Monitor the patch after treatment instead of assuming the problem is finished.
In many lawns, the repeat pattern matters more than the weed itself. Once that pattern changes, the patch becomes much easier to control.
Why This Matters for Fort Worth Lawns
Fort Worth lawns face extra pressure from heat, fast seasonal growth, dry spells, and dense soil conditions. These stresses make weak spots more noticeable and more vulnerable. A worn strip that might recover in a cooler climate can stay open longer here. A compacted path can turn into a reliable weed corridor after just a few stressful weeks.
That makes surface disturbance more important to watch. The faster a weak patch dries out, thins, or overheats, the easier it becomes for weeds to reclaim it. Lawns in this region often need more attention to repeated stress patterns, not just visible weed outbreaks.
A cleaner lawn starts with stronger turf. Stronger turf starts with understanding where the same surface problems keep repeating.
Frequently Asked Questions
Why do weeds keep coming back in the same spots?
They often return because the grass in those areas stays weak from repeated surface disturbance, which leaves openings for weeds to reclaim.
What is surface disturbance in a lawn?
Surface disturbance includes repeated wear from traffic, mower turns, edging, runoff, pets, or equipment that keeps stressing the same turf area.
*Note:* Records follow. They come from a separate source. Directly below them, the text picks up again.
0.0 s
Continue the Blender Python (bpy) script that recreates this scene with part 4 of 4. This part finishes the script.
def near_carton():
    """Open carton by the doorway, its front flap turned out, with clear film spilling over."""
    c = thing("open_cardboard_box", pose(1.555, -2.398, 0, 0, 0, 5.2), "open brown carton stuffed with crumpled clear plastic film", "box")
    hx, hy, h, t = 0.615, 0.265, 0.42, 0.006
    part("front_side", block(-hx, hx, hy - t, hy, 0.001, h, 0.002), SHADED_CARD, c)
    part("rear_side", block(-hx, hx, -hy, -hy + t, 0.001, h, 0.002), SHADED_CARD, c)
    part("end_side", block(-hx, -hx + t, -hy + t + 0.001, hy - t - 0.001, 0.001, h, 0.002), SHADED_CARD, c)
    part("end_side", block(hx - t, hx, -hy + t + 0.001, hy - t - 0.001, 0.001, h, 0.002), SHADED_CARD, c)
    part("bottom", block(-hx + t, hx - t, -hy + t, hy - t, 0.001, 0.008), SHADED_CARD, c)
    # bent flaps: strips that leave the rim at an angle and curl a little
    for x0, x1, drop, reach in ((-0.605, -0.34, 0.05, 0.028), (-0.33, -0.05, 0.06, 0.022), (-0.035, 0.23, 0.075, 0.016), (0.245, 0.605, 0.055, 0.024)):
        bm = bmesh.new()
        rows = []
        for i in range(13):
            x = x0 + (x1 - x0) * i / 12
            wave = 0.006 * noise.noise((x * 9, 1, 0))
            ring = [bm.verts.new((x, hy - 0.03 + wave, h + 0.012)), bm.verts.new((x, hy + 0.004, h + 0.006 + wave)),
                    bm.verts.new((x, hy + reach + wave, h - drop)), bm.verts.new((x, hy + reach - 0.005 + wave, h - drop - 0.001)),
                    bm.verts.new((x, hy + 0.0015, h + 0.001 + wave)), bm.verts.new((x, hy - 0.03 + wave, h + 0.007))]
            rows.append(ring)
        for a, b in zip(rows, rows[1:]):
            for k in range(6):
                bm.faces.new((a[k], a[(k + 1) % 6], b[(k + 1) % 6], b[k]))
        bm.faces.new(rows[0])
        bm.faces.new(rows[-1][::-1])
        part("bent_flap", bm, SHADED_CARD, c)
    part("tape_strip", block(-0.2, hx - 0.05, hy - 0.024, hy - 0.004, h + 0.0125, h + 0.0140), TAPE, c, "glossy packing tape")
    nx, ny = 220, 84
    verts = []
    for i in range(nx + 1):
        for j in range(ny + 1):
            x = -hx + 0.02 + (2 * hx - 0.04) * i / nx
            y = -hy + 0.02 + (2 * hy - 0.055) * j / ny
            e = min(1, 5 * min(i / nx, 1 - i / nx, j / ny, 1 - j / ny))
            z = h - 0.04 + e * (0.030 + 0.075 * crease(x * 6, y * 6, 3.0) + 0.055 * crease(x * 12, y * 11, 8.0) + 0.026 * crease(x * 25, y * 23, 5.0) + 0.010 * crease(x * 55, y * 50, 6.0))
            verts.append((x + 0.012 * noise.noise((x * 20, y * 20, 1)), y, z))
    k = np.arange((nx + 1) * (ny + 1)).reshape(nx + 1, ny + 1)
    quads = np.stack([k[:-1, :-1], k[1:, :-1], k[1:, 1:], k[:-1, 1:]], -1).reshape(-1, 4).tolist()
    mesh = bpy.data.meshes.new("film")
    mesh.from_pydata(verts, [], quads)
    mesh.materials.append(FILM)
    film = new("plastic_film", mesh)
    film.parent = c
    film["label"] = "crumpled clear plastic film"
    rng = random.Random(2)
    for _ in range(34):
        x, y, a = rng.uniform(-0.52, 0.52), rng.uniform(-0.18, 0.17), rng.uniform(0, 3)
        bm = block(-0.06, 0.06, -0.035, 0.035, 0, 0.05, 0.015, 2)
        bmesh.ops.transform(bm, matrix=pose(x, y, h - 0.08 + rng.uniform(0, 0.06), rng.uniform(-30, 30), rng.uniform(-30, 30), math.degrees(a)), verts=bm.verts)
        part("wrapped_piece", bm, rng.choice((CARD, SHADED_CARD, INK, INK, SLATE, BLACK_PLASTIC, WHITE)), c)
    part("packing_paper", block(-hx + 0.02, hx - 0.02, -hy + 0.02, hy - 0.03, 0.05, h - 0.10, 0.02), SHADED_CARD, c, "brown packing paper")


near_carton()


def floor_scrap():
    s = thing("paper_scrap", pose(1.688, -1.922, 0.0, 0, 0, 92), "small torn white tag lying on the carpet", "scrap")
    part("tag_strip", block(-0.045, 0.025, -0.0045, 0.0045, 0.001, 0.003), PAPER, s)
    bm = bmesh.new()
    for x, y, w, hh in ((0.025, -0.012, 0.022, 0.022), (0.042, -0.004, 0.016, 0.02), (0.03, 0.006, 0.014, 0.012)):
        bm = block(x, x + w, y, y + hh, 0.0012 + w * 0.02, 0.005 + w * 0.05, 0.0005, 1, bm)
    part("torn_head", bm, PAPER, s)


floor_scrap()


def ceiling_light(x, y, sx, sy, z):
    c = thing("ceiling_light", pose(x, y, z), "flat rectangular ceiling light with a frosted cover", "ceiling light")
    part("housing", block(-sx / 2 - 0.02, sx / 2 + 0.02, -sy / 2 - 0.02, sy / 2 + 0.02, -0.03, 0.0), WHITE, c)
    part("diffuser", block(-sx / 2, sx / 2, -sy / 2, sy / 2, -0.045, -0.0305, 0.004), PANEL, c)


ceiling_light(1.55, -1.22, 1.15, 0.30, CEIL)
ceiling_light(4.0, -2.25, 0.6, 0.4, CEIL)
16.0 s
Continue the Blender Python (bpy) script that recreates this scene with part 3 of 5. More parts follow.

Can compacted soil cause repeat weed patches?
Yes. Compacted soil makes it harder for grass roots to recover, while some weeds can still establish in those stressed conditions.
Why do weeds show up more near driveways and walkways?
Those areas often deal with extra heat, edging pressure, foot traffic, and surface wear, which weakens the turf and opens space for weeds.
Will weed treatment alone stop recurring weed patches?
Not always. Weed treatment can reduce visible growth, but the patch often returns unless the weakened lawn area also recovers.